→ Record list:
***
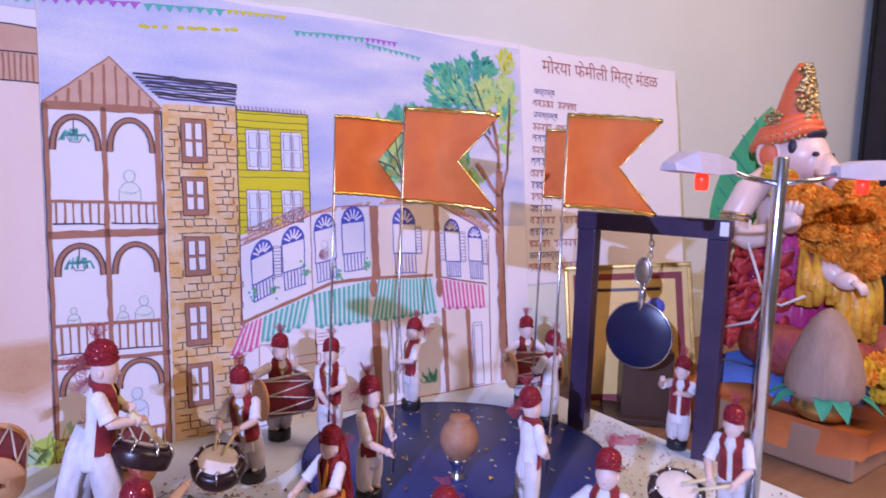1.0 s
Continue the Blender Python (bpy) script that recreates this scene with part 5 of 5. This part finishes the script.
***
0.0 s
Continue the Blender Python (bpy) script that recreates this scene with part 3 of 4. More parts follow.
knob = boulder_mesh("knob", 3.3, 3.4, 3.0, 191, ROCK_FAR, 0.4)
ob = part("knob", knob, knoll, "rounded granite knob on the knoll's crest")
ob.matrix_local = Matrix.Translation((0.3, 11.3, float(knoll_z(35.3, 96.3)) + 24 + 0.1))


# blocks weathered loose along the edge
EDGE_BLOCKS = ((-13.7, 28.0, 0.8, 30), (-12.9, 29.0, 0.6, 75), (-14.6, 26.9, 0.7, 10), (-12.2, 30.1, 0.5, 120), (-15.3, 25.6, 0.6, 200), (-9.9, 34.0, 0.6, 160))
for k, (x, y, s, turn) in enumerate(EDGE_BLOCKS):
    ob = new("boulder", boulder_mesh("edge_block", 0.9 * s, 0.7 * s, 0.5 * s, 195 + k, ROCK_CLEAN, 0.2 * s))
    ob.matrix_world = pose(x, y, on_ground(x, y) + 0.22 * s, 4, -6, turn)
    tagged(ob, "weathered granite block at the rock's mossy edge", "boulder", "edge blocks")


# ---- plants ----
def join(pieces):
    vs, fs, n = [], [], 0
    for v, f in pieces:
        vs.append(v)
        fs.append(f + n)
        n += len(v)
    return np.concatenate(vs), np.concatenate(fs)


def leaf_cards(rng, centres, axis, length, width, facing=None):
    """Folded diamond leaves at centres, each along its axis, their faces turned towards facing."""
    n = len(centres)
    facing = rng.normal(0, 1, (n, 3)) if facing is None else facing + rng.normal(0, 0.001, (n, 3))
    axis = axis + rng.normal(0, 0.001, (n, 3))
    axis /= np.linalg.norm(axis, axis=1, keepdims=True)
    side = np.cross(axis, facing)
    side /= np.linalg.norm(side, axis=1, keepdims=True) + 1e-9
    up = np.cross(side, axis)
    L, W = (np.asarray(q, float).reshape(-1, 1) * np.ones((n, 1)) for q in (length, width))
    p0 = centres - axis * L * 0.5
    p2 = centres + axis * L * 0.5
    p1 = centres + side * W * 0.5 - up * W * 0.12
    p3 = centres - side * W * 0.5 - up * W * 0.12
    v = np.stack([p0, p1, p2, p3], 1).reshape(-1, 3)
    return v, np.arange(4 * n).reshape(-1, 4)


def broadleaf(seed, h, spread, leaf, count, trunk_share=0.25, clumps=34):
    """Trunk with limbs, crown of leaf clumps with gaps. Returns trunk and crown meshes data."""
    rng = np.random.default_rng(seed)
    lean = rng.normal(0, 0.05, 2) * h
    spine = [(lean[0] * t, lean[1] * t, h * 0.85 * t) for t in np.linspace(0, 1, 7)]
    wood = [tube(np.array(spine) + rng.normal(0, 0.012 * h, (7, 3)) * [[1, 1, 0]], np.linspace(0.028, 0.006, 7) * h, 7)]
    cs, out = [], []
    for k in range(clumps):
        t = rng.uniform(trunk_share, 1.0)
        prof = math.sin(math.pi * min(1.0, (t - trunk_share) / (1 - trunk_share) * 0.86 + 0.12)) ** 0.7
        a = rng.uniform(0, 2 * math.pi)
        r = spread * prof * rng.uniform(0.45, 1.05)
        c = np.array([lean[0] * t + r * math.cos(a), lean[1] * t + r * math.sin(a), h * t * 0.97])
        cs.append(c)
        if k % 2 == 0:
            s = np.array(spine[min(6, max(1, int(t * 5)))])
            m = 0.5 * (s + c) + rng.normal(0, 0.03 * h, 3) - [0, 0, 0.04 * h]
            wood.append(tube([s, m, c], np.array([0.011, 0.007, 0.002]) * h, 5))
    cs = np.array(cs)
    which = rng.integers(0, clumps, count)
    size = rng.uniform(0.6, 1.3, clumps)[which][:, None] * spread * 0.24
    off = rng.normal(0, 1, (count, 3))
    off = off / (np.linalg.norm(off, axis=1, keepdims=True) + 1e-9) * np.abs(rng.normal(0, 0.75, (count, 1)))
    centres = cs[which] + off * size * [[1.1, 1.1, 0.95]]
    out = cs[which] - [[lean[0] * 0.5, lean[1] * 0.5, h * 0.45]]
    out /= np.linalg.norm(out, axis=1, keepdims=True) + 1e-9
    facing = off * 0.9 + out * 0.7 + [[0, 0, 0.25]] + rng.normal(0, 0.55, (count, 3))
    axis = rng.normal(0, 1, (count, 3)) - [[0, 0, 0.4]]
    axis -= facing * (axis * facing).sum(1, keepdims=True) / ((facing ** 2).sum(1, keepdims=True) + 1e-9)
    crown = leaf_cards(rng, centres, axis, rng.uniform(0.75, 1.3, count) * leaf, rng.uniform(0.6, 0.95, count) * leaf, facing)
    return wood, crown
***
→ Stated problem: Quote word for word the lines from the line holding "More parts follow." through the line holding "return np.concatenate(vs), np.concatenate(fs)"; include both of those lines and add nothing.

→ Answer in full:
Continue the Blender Python (bpy) script that recreates this scene with part 3 of 4. More parts follow.
knob = boulder_mesh("knob", 3.3, 3.4, 3.0, 191, ROCK_FAR, 0.4)
ob = part("knob", knob, knoll, "rounded granite knob on the knoll's crest")
ob.matrix_local = Matrix.Translation((0.3, 11.3, float(knoll_z(35.3, 96.3)) + 24 + 0.1))


# blocks weathered loose along the edge
EDGE_BLOCKS = ((-13.7, 28.0, 0.8, 30), (-12.9, 29.0, 0.6, 75), (-14.6, 26.9, 0.7, 10), (-12.2, 30.1, 0.5, 120), (-15.3, 25.6, 0.6, 200), (-9.9, 34.0, 0.6, 160))
for k, (x, y, s, turn) in enumerate(EDGE_BLOCKS):
    ob = new("boulder", boulder_mesh("edge_block", 0.9 * s, 0.7 * s, 0.5 * s, 195 + k, ROCK_CLEAN, 0.2 * s))
    ob.matrix_world = pose(x, y, on_ground(x, y) + 0.22 * s, 4, -6, turn)
    tagged(ob, "weathered granite block at the rock's mossy edge", "boulder", "edge blocks")


# ---- plants ----
def join(pieces):
    vs, fs, n = [], [], 0
    for v, f in pieces:
        vs.append(v)
        fs.append(f + n)
        n += len(v)
    return np.concatenate(vs), np.concatenate(fs)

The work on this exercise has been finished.